======== GIVEN MATERIAL

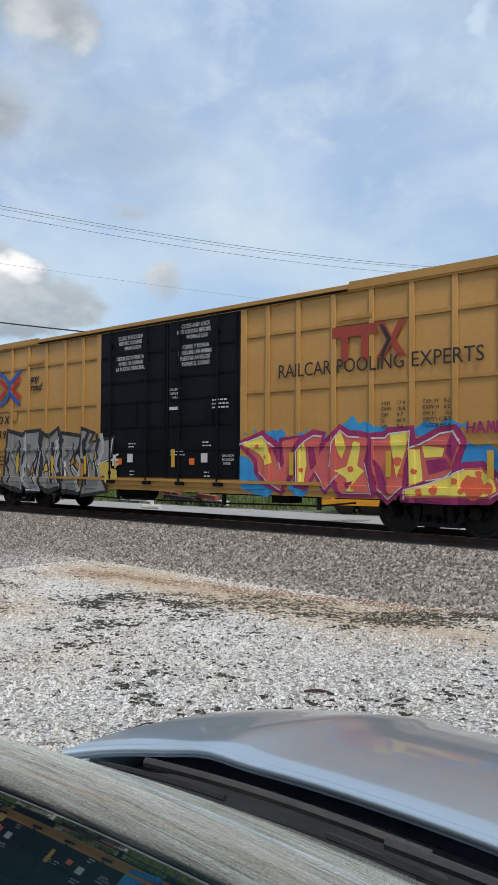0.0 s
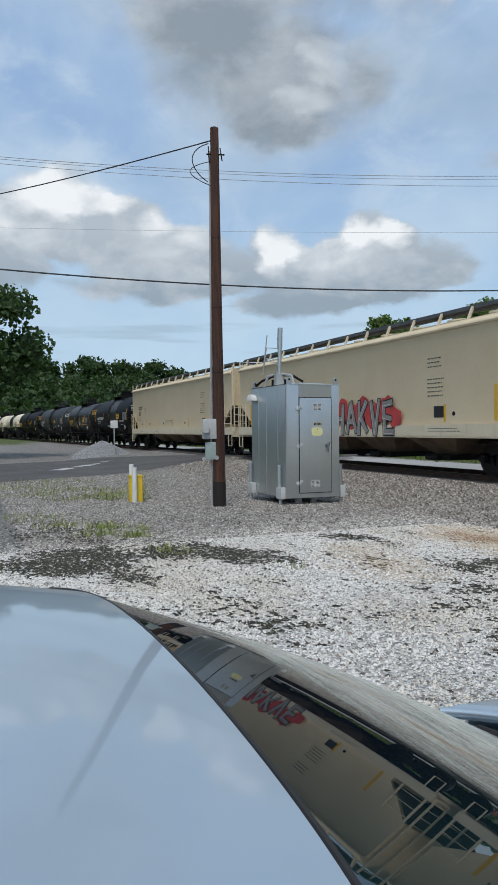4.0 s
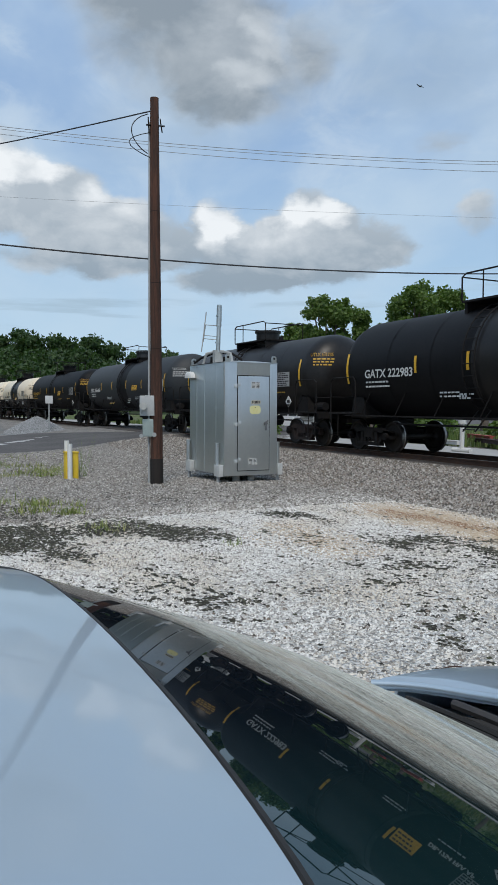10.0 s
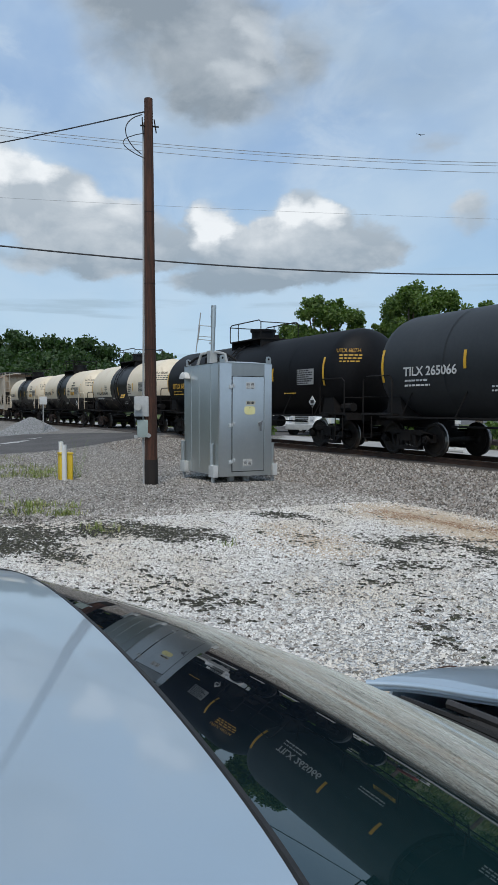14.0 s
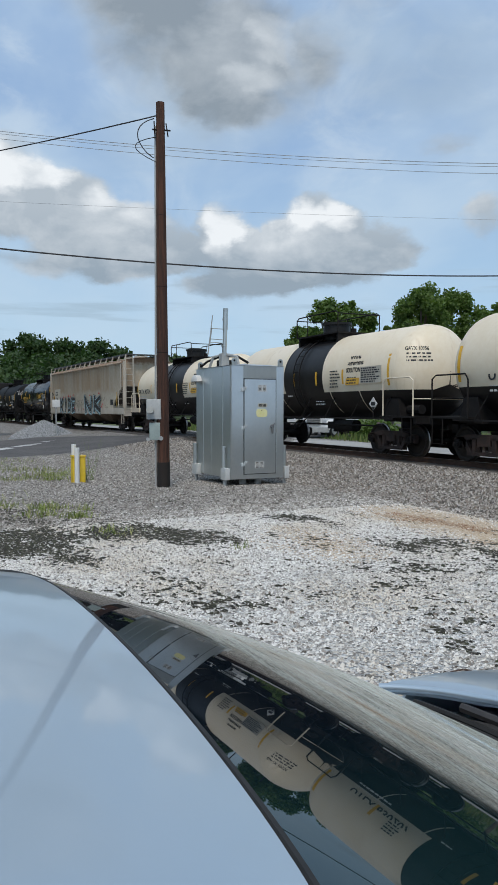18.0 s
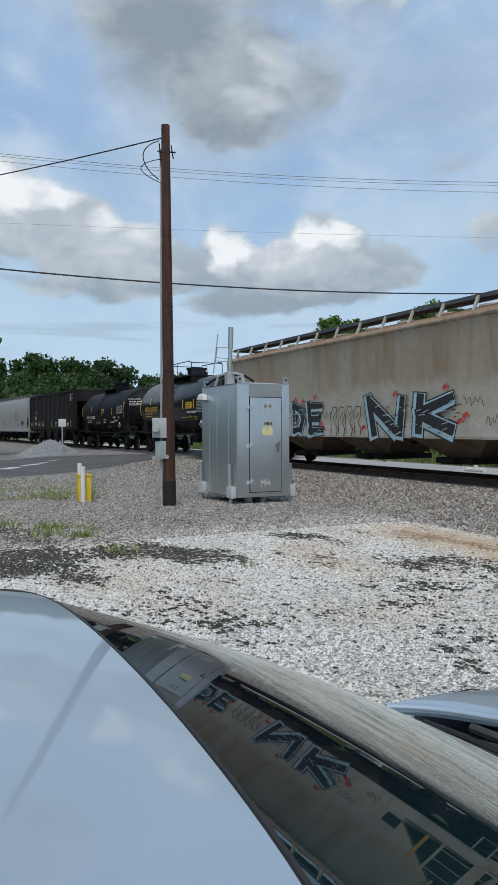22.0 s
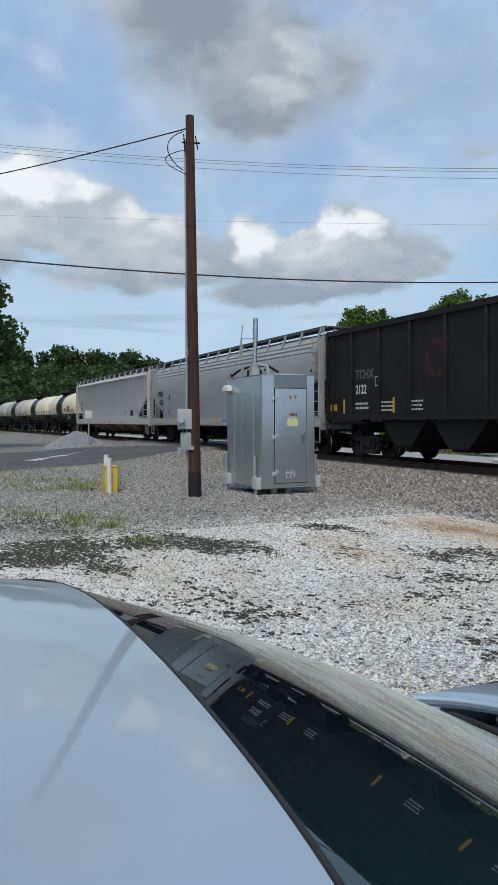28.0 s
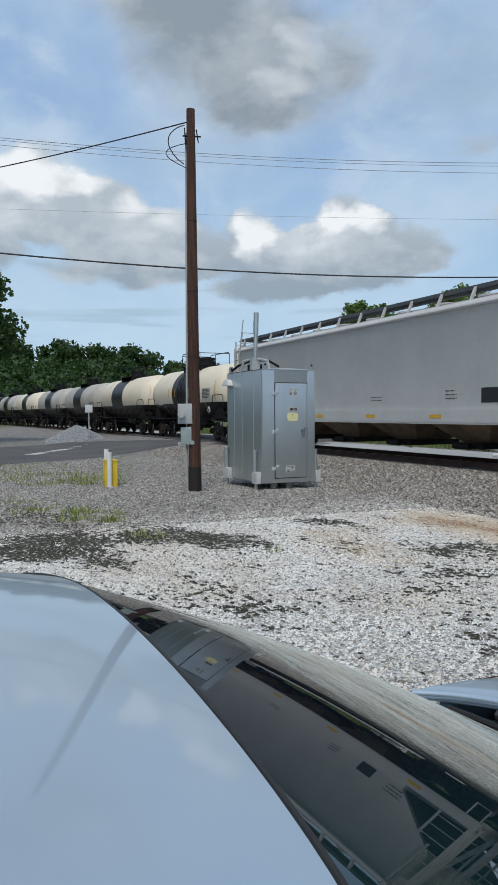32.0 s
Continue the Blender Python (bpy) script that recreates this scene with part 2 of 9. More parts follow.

================

Produce an exact copy of each line of data, skipping embedded images.

0.0 s
4.0 s
10.0 s
14.0 s
18.0 s
22.0 s
28.0 s
32.0 s
Continue the Blender Python (bpy) script that recreates this scene with part 2 of 9. More parts follow.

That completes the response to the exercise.